** START OF DATA TO PROCESS **
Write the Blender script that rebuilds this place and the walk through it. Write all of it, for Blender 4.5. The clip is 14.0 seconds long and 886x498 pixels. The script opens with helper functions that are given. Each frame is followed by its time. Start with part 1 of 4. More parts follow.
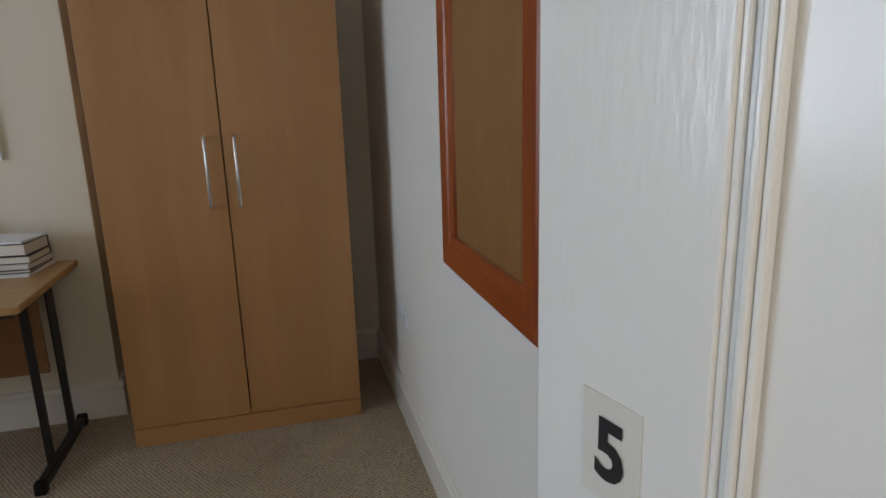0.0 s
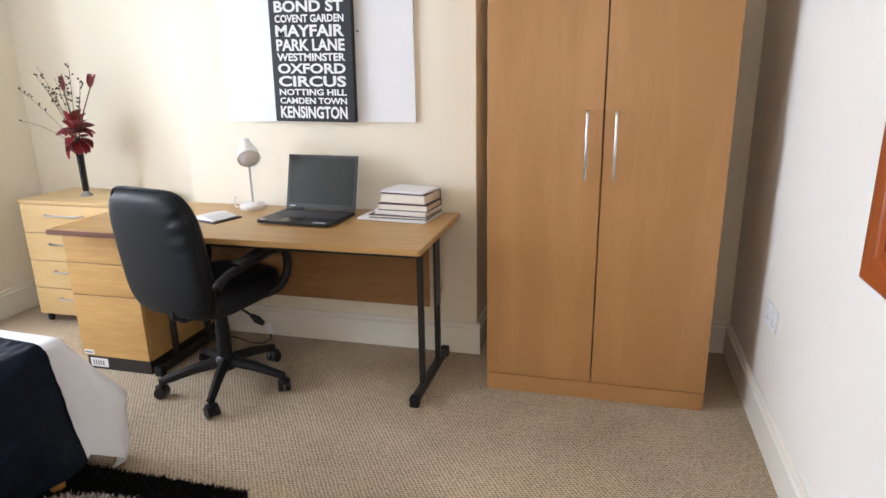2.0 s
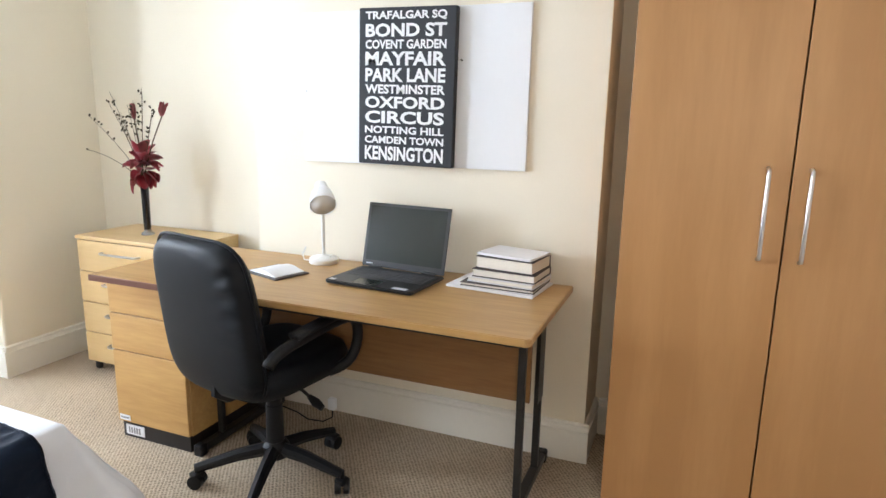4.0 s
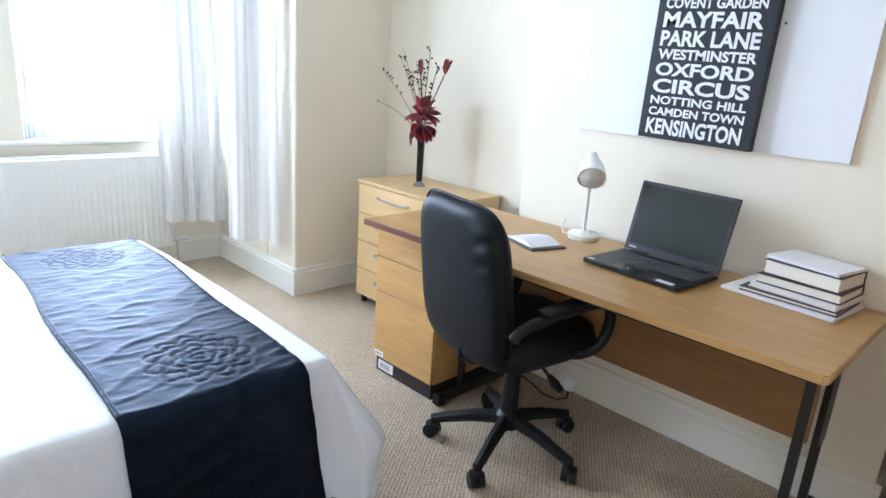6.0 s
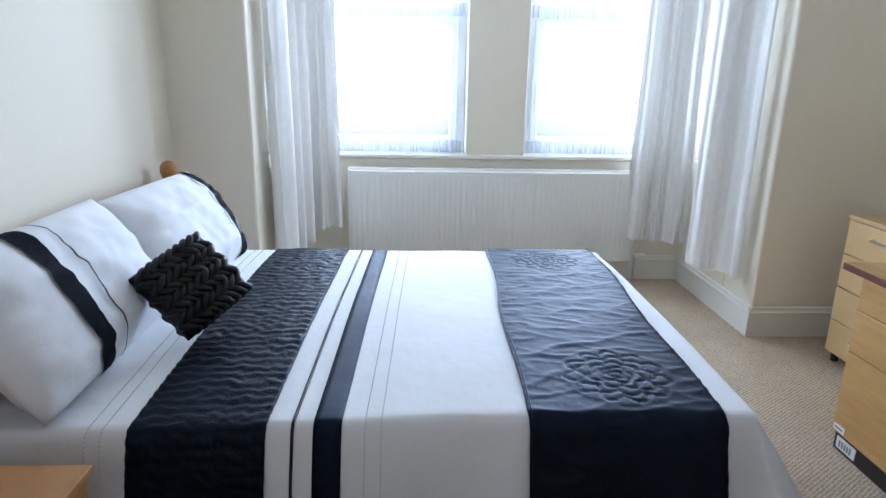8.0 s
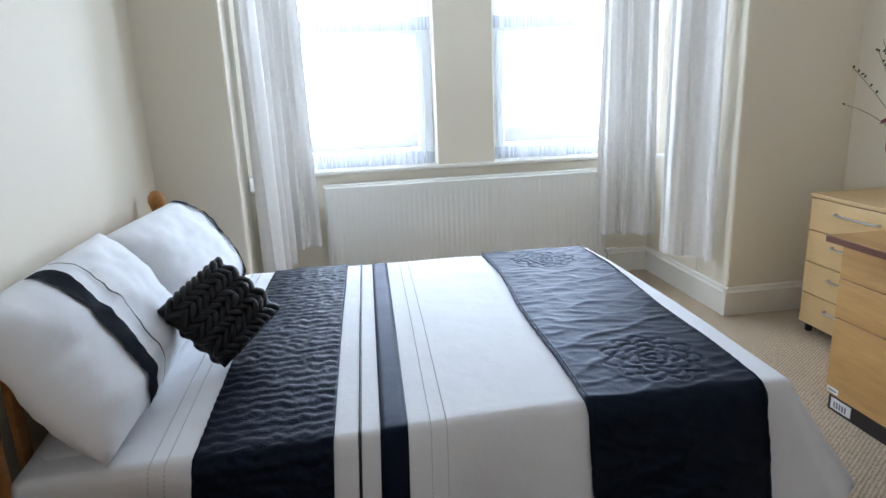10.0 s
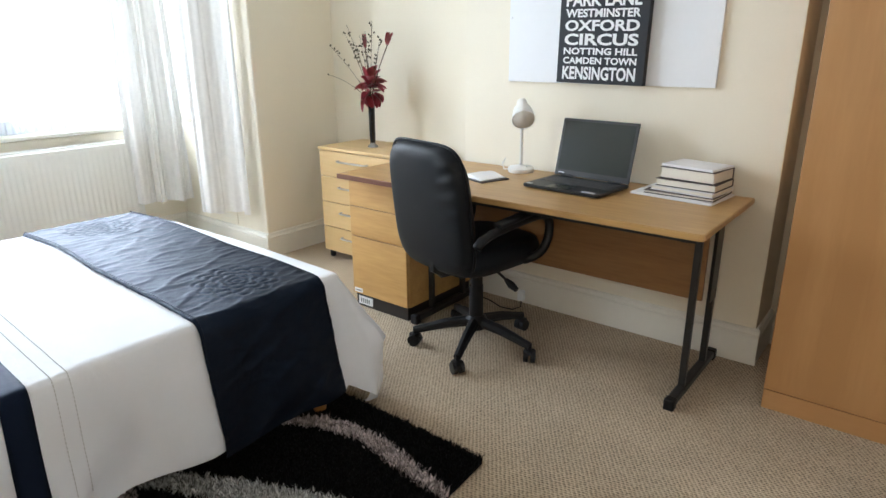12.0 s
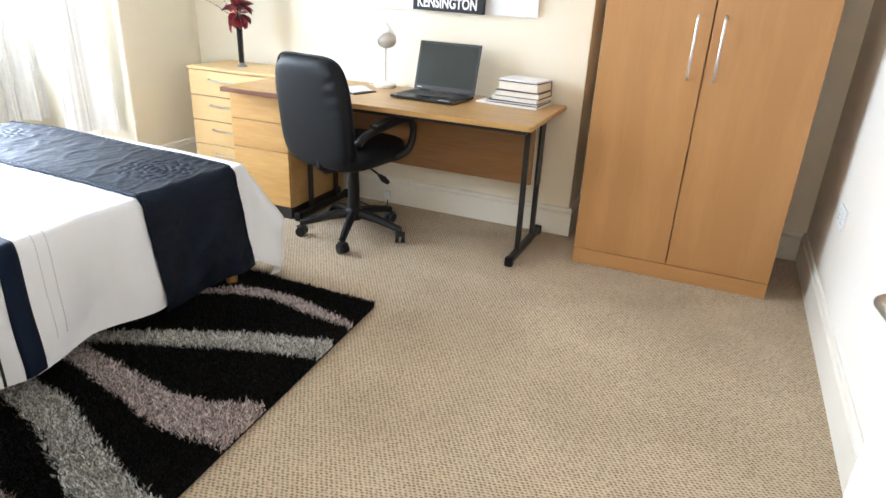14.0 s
** END OF DATA TO PROCESS **
** START OF DATA TO PROCESS **
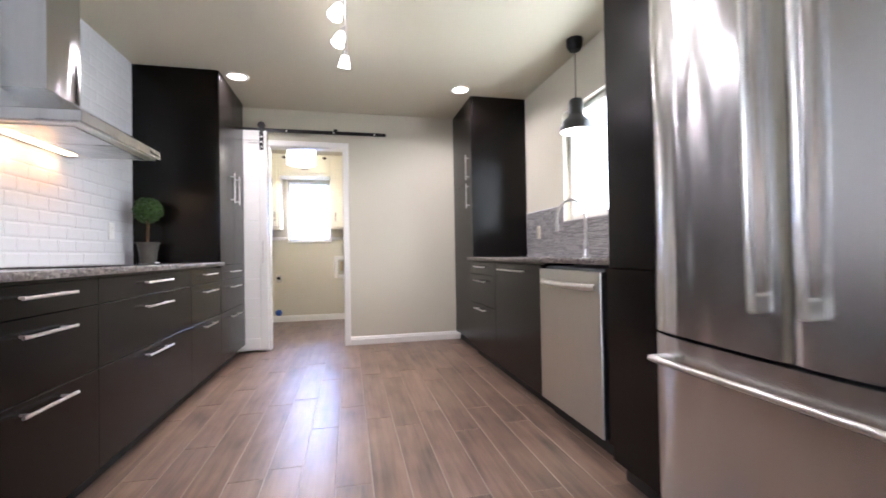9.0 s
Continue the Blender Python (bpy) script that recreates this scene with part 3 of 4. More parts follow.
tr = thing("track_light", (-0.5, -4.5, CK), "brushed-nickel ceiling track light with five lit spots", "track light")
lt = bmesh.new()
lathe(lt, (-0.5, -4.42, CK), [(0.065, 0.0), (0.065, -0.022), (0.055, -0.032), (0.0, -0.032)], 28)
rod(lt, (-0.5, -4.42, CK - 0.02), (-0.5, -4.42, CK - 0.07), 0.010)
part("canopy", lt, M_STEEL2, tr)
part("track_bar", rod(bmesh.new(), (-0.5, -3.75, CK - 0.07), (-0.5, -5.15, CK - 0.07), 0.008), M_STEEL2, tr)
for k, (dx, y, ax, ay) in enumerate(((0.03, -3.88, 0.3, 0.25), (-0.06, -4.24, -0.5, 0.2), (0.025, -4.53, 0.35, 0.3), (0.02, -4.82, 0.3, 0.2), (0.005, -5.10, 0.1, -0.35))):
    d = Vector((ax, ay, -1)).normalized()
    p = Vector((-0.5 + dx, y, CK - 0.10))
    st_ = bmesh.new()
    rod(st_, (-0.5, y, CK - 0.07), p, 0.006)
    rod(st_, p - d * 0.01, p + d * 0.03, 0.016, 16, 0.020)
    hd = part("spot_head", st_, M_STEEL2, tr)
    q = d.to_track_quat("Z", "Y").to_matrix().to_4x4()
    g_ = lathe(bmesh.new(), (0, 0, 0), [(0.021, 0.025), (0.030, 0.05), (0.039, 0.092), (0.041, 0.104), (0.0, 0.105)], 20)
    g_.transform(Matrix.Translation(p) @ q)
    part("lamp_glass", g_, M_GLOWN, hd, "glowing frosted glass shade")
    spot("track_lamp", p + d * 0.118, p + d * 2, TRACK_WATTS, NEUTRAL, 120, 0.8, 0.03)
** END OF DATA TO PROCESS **
** START OF DATA TO PROCESS **
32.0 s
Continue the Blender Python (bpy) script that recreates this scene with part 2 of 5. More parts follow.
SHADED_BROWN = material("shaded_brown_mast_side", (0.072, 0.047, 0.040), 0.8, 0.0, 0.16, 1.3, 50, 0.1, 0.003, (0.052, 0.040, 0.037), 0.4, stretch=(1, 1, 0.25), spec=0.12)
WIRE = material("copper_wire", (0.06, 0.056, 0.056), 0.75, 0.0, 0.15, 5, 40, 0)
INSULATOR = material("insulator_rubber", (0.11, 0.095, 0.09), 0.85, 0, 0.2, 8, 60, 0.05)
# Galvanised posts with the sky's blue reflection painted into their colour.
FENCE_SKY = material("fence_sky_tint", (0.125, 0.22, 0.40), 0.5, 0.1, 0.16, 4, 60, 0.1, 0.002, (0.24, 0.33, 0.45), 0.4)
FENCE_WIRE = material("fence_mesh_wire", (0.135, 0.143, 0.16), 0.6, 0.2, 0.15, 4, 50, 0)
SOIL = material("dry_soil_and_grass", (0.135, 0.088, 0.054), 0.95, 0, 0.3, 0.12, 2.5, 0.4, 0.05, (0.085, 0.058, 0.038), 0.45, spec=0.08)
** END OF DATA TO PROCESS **
[GIVEN INSTRUCTION]:
Pick out the lines containing the string "Continue" and show them.

[RESULT]:
Continue the Blender Python (bpy) script that recreates this scene with part 3 of 4. More parts follow.
Continue the Blender Python (bpy) script that recreates this scene with part 2 of 5. More parts follow.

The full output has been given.